Three Advantages of Cloud-based EHR Systems
Documenting encounters is a crucial part of medical care. Unfortunately, it can be laborious to keep records clear and updated when you have hundreds or even thousands of patients coming in and out at any given time.
Electronic health records, or EHR, allow the management to simplify recording of patient data. The software contains standard medical and clinical data accrued in one medical care provider's office, including comprehensive patient history.
Automating the documentation process gives medical staff more time to focus on actual care practices. Aside from streamlined workflows, cloud-based EHR systems also offer three main advantages that practices should be aware of and capitalize on.
Advantages of Cloud-Based EHR
Security is a common concern when attempting to harness the power of the cloud. However, it is actually more secure when data is stored in a cloud as opposed to being managed through a server-based system. In fact, when an EHR is server-based, it is prone to human errors and physical glitches that may ultimately cause downtime. During downtime, practices run the risk of system collapse because of the inability to access critical patient information for the duration of time the server is offline.

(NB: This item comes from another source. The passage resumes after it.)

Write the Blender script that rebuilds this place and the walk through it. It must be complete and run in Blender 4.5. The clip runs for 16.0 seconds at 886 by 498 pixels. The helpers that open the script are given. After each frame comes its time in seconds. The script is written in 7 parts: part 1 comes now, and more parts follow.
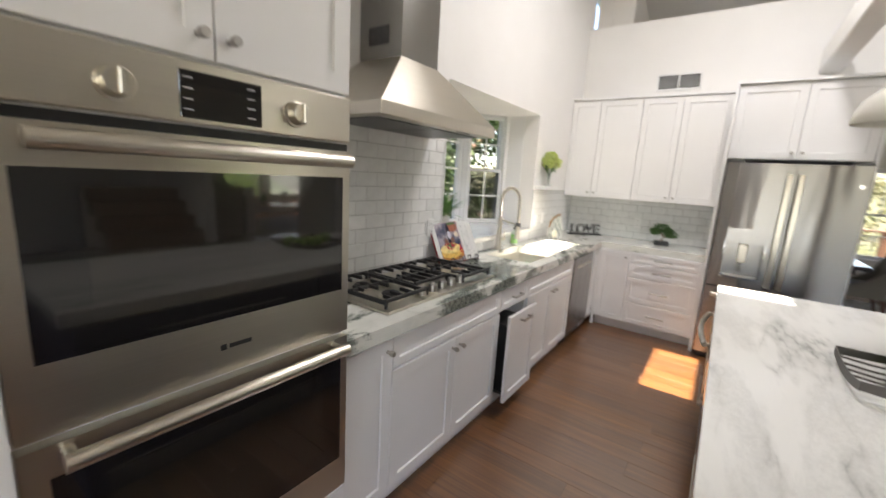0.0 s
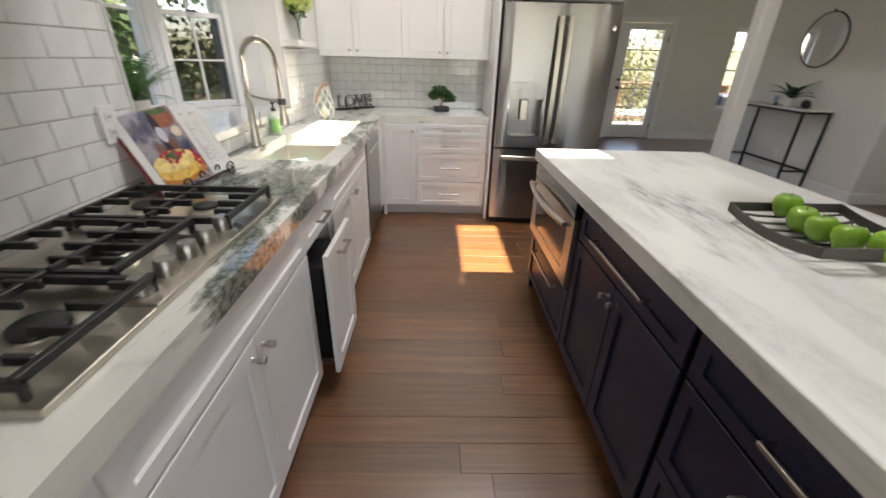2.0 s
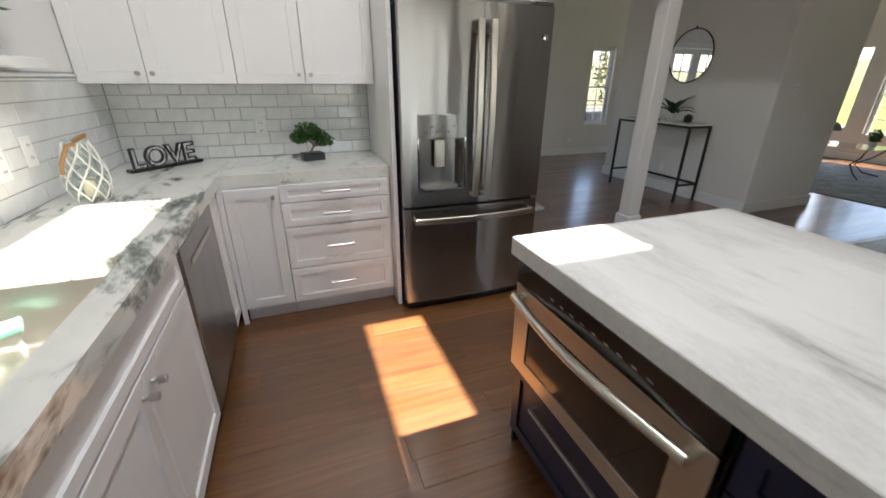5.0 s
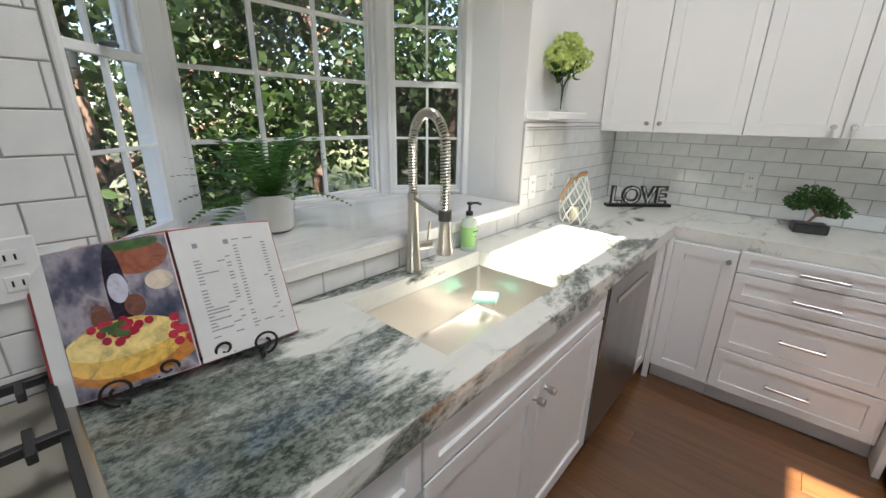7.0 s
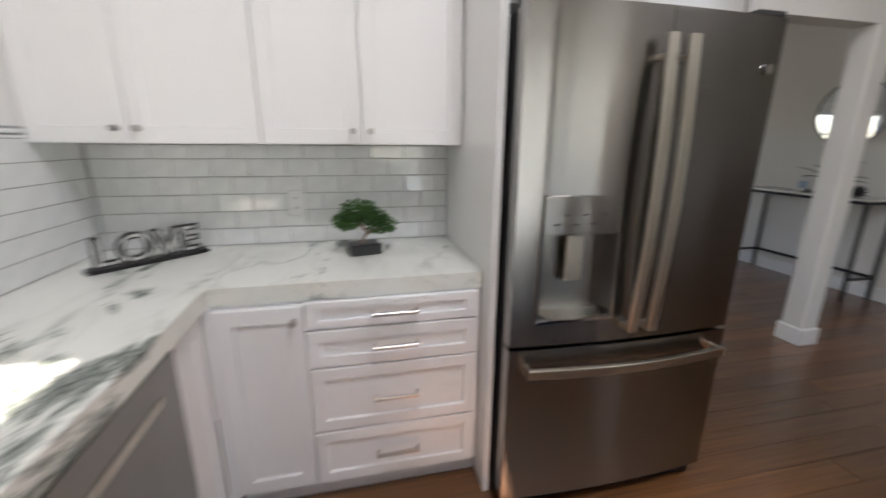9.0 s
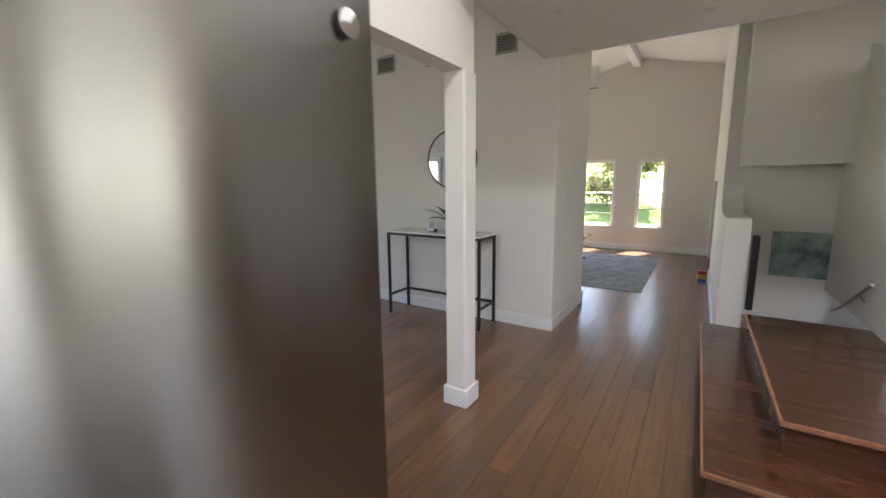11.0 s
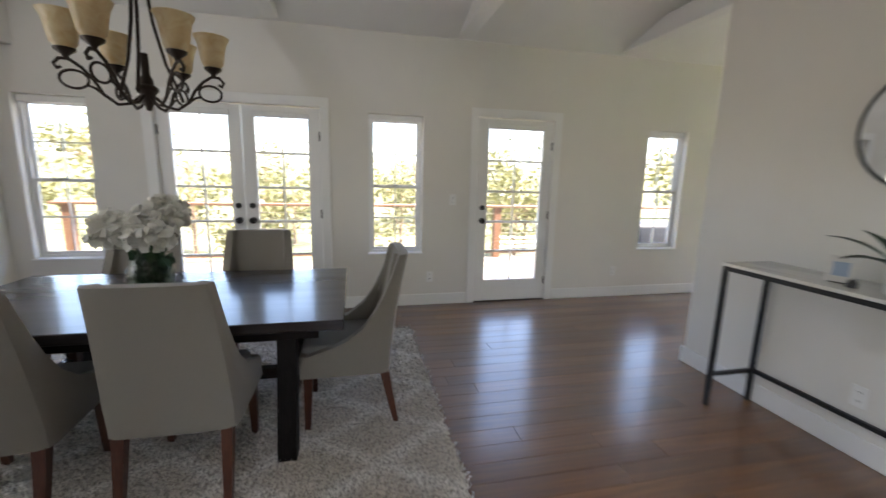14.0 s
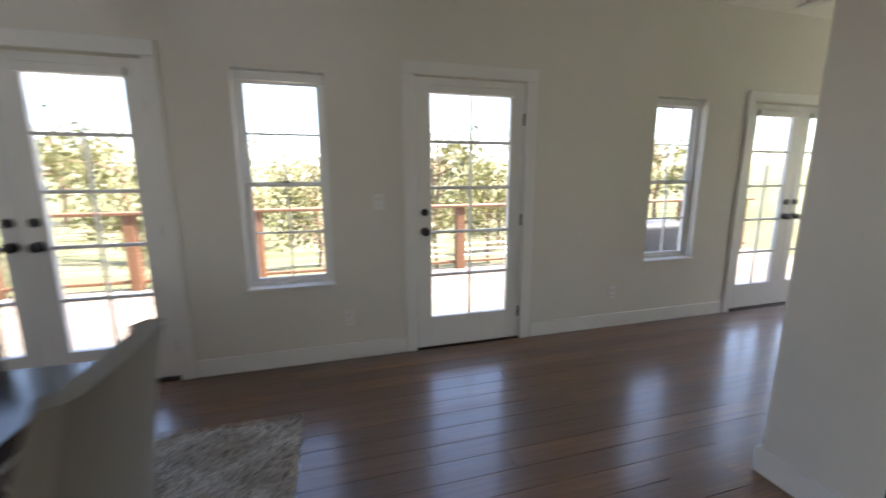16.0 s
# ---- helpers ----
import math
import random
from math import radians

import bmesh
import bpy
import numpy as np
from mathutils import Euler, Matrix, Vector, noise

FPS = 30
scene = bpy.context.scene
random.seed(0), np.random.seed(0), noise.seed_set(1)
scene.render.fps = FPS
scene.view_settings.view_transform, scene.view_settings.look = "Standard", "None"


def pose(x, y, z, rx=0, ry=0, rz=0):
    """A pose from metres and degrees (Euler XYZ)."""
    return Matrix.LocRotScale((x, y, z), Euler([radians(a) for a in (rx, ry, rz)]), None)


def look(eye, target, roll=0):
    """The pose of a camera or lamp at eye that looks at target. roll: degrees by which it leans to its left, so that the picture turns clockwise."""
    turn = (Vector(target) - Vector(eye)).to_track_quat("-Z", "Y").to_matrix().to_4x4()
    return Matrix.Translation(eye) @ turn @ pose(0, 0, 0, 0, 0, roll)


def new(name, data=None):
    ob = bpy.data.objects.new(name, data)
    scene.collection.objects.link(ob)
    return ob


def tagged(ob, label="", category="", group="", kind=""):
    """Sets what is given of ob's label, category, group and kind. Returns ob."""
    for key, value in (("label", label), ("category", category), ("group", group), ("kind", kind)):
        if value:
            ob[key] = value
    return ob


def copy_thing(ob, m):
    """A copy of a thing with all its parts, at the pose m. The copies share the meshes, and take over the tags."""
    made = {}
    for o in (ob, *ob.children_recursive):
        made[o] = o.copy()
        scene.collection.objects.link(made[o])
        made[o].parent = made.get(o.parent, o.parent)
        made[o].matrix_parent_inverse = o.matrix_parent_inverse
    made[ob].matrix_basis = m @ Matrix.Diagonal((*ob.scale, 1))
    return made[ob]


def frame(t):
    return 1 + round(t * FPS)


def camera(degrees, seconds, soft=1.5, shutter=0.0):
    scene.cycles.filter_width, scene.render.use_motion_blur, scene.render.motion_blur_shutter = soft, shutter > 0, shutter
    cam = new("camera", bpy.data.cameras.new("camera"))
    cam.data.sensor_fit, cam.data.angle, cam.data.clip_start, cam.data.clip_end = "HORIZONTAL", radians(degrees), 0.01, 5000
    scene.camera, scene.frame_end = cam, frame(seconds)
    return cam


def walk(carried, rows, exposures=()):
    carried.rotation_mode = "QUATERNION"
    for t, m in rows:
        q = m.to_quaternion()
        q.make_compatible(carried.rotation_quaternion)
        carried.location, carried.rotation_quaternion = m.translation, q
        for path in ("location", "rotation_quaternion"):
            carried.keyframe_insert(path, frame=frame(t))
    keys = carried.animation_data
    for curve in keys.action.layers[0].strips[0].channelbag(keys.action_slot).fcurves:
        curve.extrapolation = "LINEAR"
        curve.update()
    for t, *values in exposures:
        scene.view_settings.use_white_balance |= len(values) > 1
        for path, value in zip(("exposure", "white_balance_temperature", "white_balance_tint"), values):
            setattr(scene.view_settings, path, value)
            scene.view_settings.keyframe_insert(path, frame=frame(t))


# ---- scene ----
cam = camera(96.4, 16.0, 1.5, 0.5)
PATH = [
    (0, (1.611, 0.352, 1.529), (0.485, 1.962, 1.158), 3.5),
    (0.5, (1.33, 0.433, 1.497), (0.565, 2.198, 0.948), 3.1),
    (1, (1.212, 0.674, 1.446), (0.77, 2.503, 0.769), 2.2),
    (1.5, (1.135, 0.953, 1.449), (0.952, 2.781, 0.66), 2.2),
    (2, (1.052, 1.144, 1.39), (1.101, 2.943, 0.518), 1.6),
    (2.5, (0.944, 1.329, 1.349), (1.242, 3.079, 0.427), 0.9),
    (3, (0.906, 1.515, 1.334), (1.464, 3.183, 0.381), 0.5),
    (3.2, (0.928, 1.614, 1.314), (1.561, 3.257, 0.365), 0.2),
    (5.3, (1.053, 2.521, 1.419), (1.664, 4.285, 0.701), 0.5),
    (5.5, (1.081, 2.582, 1.43), (1.463, 4.426, 0.756), 1.1),
    (6, (1.084, 2.643, 1.425), (0.799, 4.516, 0.787), 1.9),
    (6.5, (1.034, 2.578, 1.422), (0.095, 4.225, 0.785), 1.5),
    (7, (1.004, 2.483, 1.436), (-0.25, 3.909, 0.806), 1.0),
    (7.5, (1.032, 2.547, 1.423), (-0.172, 4.016, 0.797), 0.6),
    (8, (0.99, 2.822, 1.396), (0.247, 4.576, 0.788), 1.2),
    (8.5, (0.975, 3.159, 1.415), (0.814, 5.064, 0.825), 0.9),
    (9, (1.074, 3.454, 1.379), (1.498, 5.34, 0.865), 0.4),
    (9.5, (1.306, 3.702, 1.432), (2.286, 5.383, 0.97), -0.4),
    (10, (1.552, 3.929, 1.442), (3.071, 5.182, 1.089), -0.8),
    (10.2, (1.639, 4.003, 1.448), (3.3, 5.069, 1.121), -0.7),
    (12.3, (2.689, 4.54, 1.387), (4.291, 5.7, 1.088), 0.5),
    (12.5, (2.75, 4.6, 1.381), (4.235, 5.906, 1.081), 0.6),
    (13, (2.909, 4.771, 1.407), (4.066, 6.37, 1.083), 1.2),
    (13.5, (3.018, 4.945, 1.39), (3.839, 6.736, 1.044), 1.5),
    (14, (3.178, 5.172, 1.399), (3.611, 7.093, 1.047), 1.4),
    (14.5, (3.291, 5.444, 1.387), (3.356, 7.410, 1.027), 0.7),
    (15, (3.443, 5.715, 1.457), (3.333, 7.672, 1.059), 0.5),
    (15.5, (3.615, 6.125, 1.41), (3.753, 8.08, 1.017), 0.4),
    (16, (3.874, 6.503, 1.36), (4.418, 8.393, 0.993), -0.1),
]
EXPOSURES = [(0, 3.0, 7150, 16), (1, 3.15, 7150, 16), (2, 2.95, 7150, 16), (3, 3.15, 7050, 17), (5.5, 2.7, 6650, 13), (6.5, 2.7, 6650, 13), (7.5, 2.65, 6650, 13), (8.5, 2.7, 6650, 16), (10, 3.5, 6600, 17), (12.5, 3.8, 6850, 17), (14, 3.7, 6850, 16), (15, 3.75, 6750, 16), (16, 3.15, 6850, 16)]
walk(cam, [(t, look(*p)) for t, *p in PATH], EXPOSURES)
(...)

Privacy is another advantage of cloud-based EHR systems that could prove especially useful for medical practices. Patient information that is kept and managed through the cloud is subject to comparable privacy standards as traditional patient records. Through cloud-based EHR systems, facilities including primary hospitals and local healthcare centers need not worry about keeping confidential patient information at their physical locations. It reduces the risk of patient information getting stolen, misplaced, and eventually misused.
Cost-efficiency is the third main advantage of using the cloud for your EHR. Perhaps one of the biggest challenges to using server-based systems is the upfront cost of EHR implementation. Because server-based systems require integration of proprietary hardware and software across the existing medical infrastructure, some systems can cost up to $50,000 or more just to lift off the ground. There are additional fees including licensing, maintenance, and frequent software updates. Cloud-based EHR systems do not involve any hardware installation or licensing costs.
Finding the Right EHR
A common pitfall of choosing an EHR is the failure to focus on the most important aspect of the decision - user interface. You'd want to find an EHR system with an easy-to-use interface that requires minimal workforce reeducation. Find an EHR that is built with functionality and workflow in mind. Design is a key factor since it is what you and your workforce will see and use every day.
The great thing about a cloud-based EHR is that you can fully customize it to meet your specific needs. So whether you're running a primary hospital or a small medical office, there is an EHR that will help streamline your recording process.